Stabsstelle: Zeitzeugengespräch mit Rudolf Kastelik
Zu Gast zum Zeitzeugengespräch in der Stabsstelle war Rudolf Kastelik. Er ist Betroffener aus dem Kontext Heimkinder und gab berührende wie wertvolle Einblicke in sein Leben. Die Veranstaltung trägt so zum Aufbau von Kompetenz im Umgang mit Betroffenen bei.
Intensiver und lehrreicher Austausch mit Rudolf Kastelik
Am 14.03.2024 lud die Stabsstelle Prävention ein zum Gespräch mit Rudolf Kastelik, Betroffener von sexualisierter Gewalt im Kontext Heimkinder in den 50er und 60er Jahren.
Herr Kastelik wurde am 29. März 1948 in Lübeck geboren und macht sich seit Anfang der 2010er Jahre für die Rechte Betroffener stark. Er verschafft sich und anderen betroffenen Personen mit großem Engagement Gehör. Seit 2010 hat Herr Kastelik beeindruckend viele leitende Geistliche beider christlicher Konfessionen sowie Persönlichkeiten aus Politik und Wissenschaft getroffen. Er macht Forderungen nach mehr Aufmerksamkeit und gerechterem Umgang mit Betroffenen wirksam öffentlich. Er ist und war im Kontakt mit der Stabsstelle und mit Bischöfin Kirsten Fehrs.
Im moderierten Gespräch in der Stabsstelle Prävention vor Fachkräften und weiteren Interessierten stand er als Person mit seinem Erfahrungswissen im Vordergrund. Das Zuhören, das Erfahren seines Erlebens macht alle Menschen im Publikum zu Zeugen seiner Geschichte. Sie profitieren aus Einsichten aus erster Hand dazu, wie Vertreter*innen der für persönliches Leid verantwortlichen Institution Kontakt und Begleitung Betroffener aus deren Sicht gestalten müssen.
Rudolf Kastelik beeindruckte im fast zweistündigen Gespräch. Im Zentrum standen die Schilderungen zu seinem schweren Weg in der Kindheit einerseits und andererseits die vielen negativen, nur teils positiven Erfahrungen im Umgang der Institutionen mit ihm als Betroffenen. Er benannte was er, seine auf Heime verstreuten Geschwister und viele Leidensgenoss*innen nicht hatten: keine liebevolle Aufmerksamkeit, Kleidung, Spielzeug, Essen, und kaum jemals respektvollen Umgang. Dann benannte er, was es im Überfluss gab: Abwertung, Ausgeliefertsein, psychische, sexualisierte und körperliche Gewalt und Grenzüberschreitungen.

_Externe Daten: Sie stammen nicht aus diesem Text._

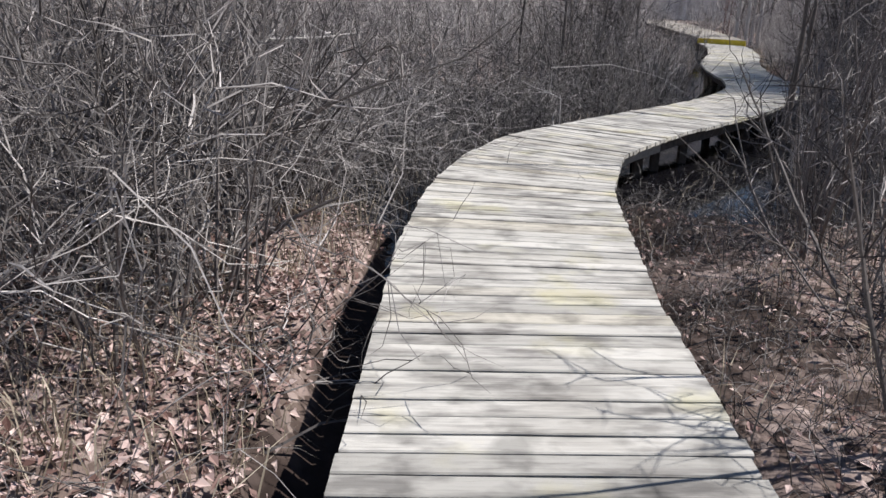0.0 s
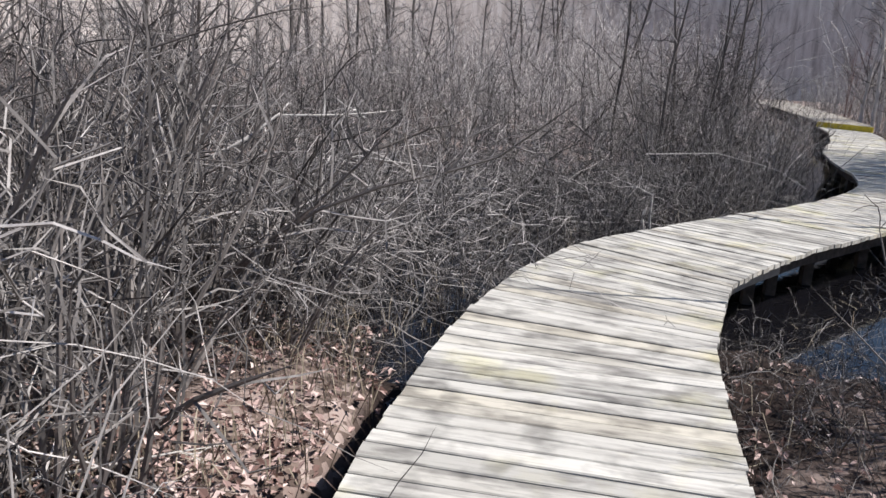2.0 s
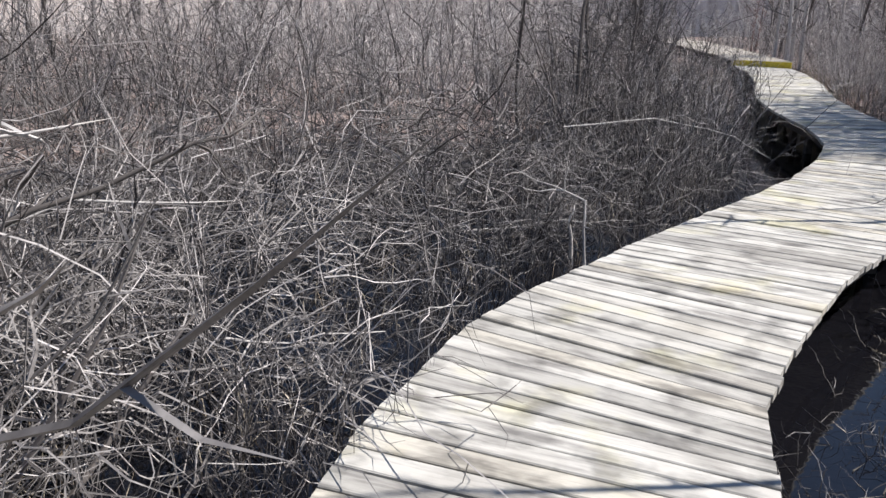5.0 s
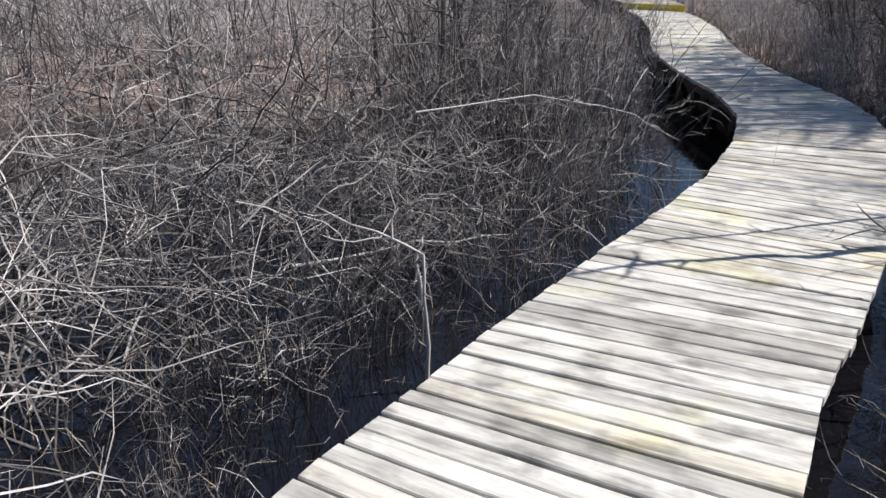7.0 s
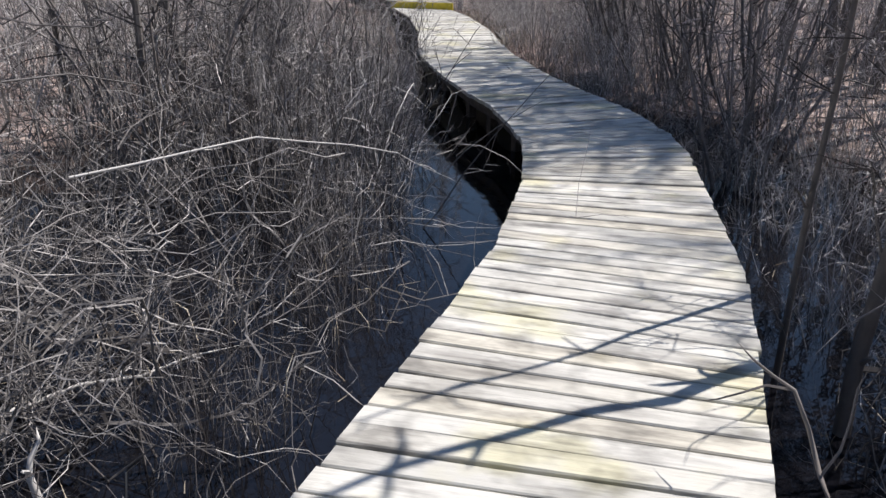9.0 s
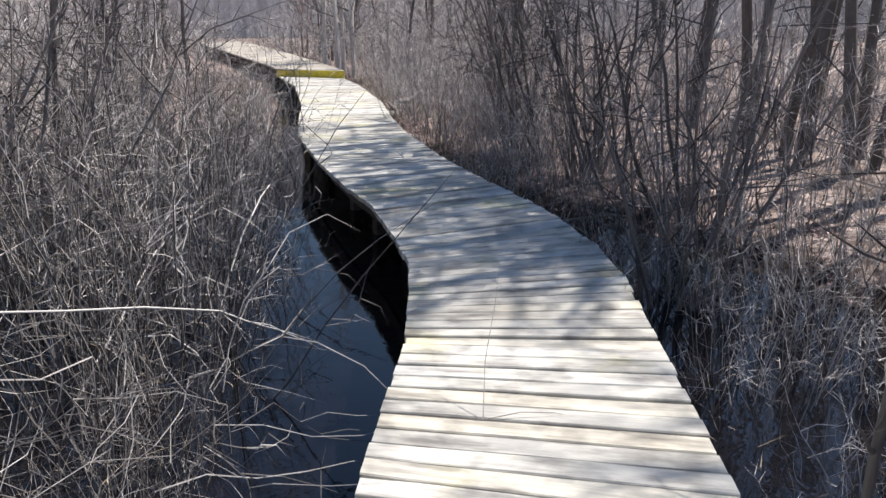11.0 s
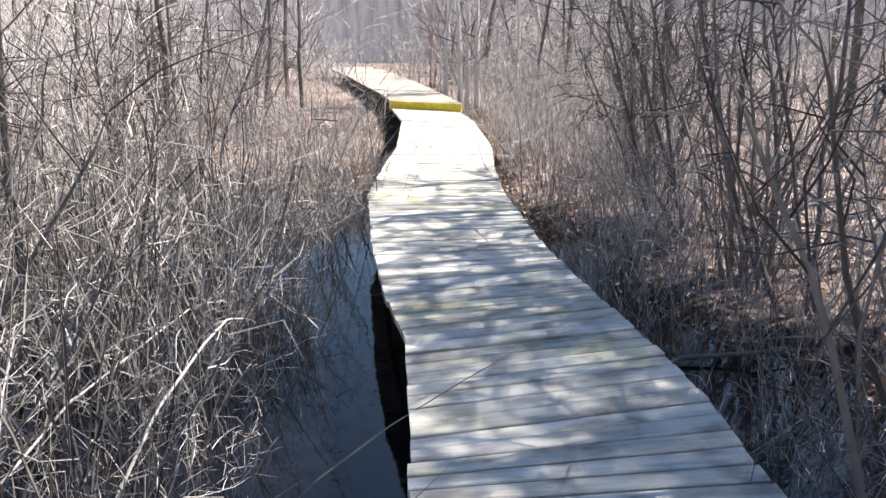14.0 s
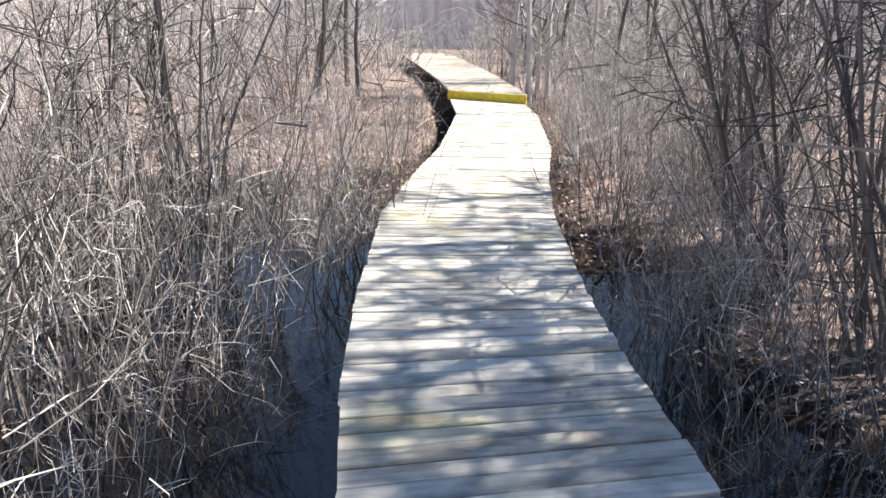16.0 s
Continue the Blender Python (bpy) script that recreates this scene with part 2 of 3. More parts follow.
LINE = []
for chain in (ENDS, UPPER):
    for (a, b), (c, d) in zip(chain, chain[1:]):
        n = max(1, round(math.hypot(a[0] + b[0] - c[0] - d[0], a[1] + b[1] - c[1] - d[1]) / 2 / 0.35))
        for i in range(n):
            f = i / n
            LINE.append((tuple(p + (q - p) * f for p, q in zip(a, c)), tuple(p + (q - p) * f for p, q in zip(b, d))))


def smooth(a, b, v):
    t = min(max((v - a) / (b - a), 0.0), 1.0)
    return t * t * (3 - 2 * t)


WATER_Z = -0.5


def ground_z(x, y):
    if x < -12 or x > 26 or y < -6 or y > 48:
        return -0.3
    d, side, sy = deck_gap(x, y)
    rough = 0.09 * noise.noise((x * 0.9, y * 0.9, 0.3)) + 0.05 * noise.noise((x * 2.7, y * 2.7, 4.1))
    reach = 9.0 - 4.8 * smooth(10.5, 12.5, sy) if side < 0 else 2.4 - 0.8 * smooth(12.5, 16.0, sy)
    wet = (smooth(3.6, 5.2, sy) * (1 - smooth(18.0, 20.5, sy)) if side < 0 else smooth(5.2, 7.0, sy) * (1 - smooth(16.0, 18.0, sy))) * (1 - smooth(reach * 0.45, reach, d + 1.1 * noise.noise((x * 0.45, y * 0.45, 7.7))))
    if side > 0:
        wet = max(wet, 0.22 * smooth(2.5, 4.5, sy) * (1 - smooth(0.5, 1.4, d)) * (1 - smooth(7.0, 8.0, sy)))
    dry = (-0.27 if side < 0 and sy < 5 else -0.34) + rough + 0.12 * smooth(21.0, 26.0, sy)
    trench = (-0.2 - 0.1 * smooth(4.0, 5.5, sy)) * (1 - smooth(0.3, 0.44, d)) if side < 0 else -0.06 * (1 - smooth(0.12, 0.42, d))
    shallow = smooth(0.5, 1.0, d) * (1 - smooth(9.5, 11.5, sy)) if side < 0 else 0.0
    return dry + trench - (0.34 - 0.1 * shallow) * wet


# ---- ground, water, distance ----
def axis(lo, hi, step, far):
    inner = np.arange(lo, hi + step, step)
    outer = np.geomspace(1.5, far, 12)
    return np.concatenate([lo - outer[::-1], inner, inner[-1] + outer])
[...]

In Folge teilte er seine Erfahrung, auch nach dem Öffentlichmachen der an ihm begangenen Taten nach 2010, nicht angemessen gehört und begleitet zu werden. Immer wieder wurde klar: nicht gehaltene Versprechungen, wohlklingende Phrasen, fehlende Kontinuität im Kontakt mit betroffenen Personen, Weiterleiten von Zuständigkeit zu Zuständigkeit, die Erfahrung des Abgewiesenwerdens mit rechtlicher Argumentation trotz moralischer Verfehlung reißen immer neue Wunden bei Betroffenen und verdoppeln das Trauma.
Außerdem wird klar: auch die Tatsache, einer Vielzahl an Institutionen als Nachfolgeorganisationen seiner Stationen – er durchlief 16 unterschiedlichen Heime und wenige Pflegefamilien – alleine gegenüberzustehen bedeutet eine enorme Belastung. Immer wieder wechseln Ansprechstellen, Ansprechpartner und der institutionelle Umgang.
Besonders beeindruckt Herr Kastelik mit der ihm eigenen Beharrlichkeit, für Betroffenenrechte und Aufmerksamkeit zu kämpfen. So macht er sich persönlich und mit seiner Geschichte für bessere Prävention stark. Zugleich berichtet er, dass die Erinnerungen – die durch die "Aufarbeitungsreisen", wie er sie nennt, und Erinnerungsveranstaltungen in ihm aufsteigen – auch ihn wieder belasten.
Trotz der Dunkelheit der Schilderungen und deutlicher Anklage und Kritik gab es auch helle Momente im Gespräch: Rudolf Kastelik nimmt mit einem verschmitzten und hintersinnigen Humor für sich ein.
Die Veranstaltung wurde aufgenommen und kann auf Nachfrage in Gänze betrachtet werden. Besonders sprechende Momente und Aussagen finden mit Herrn Kasteliks Zustimmung Eingang als Material für Fortbildungen für Prävention und Aufarbeitung in der Nordkirche.
Die Stabsstelle dankt Herrn Kastelik für seine Offenheit, seinen Mut und Engagement, seine Erfahrungen zu teilen.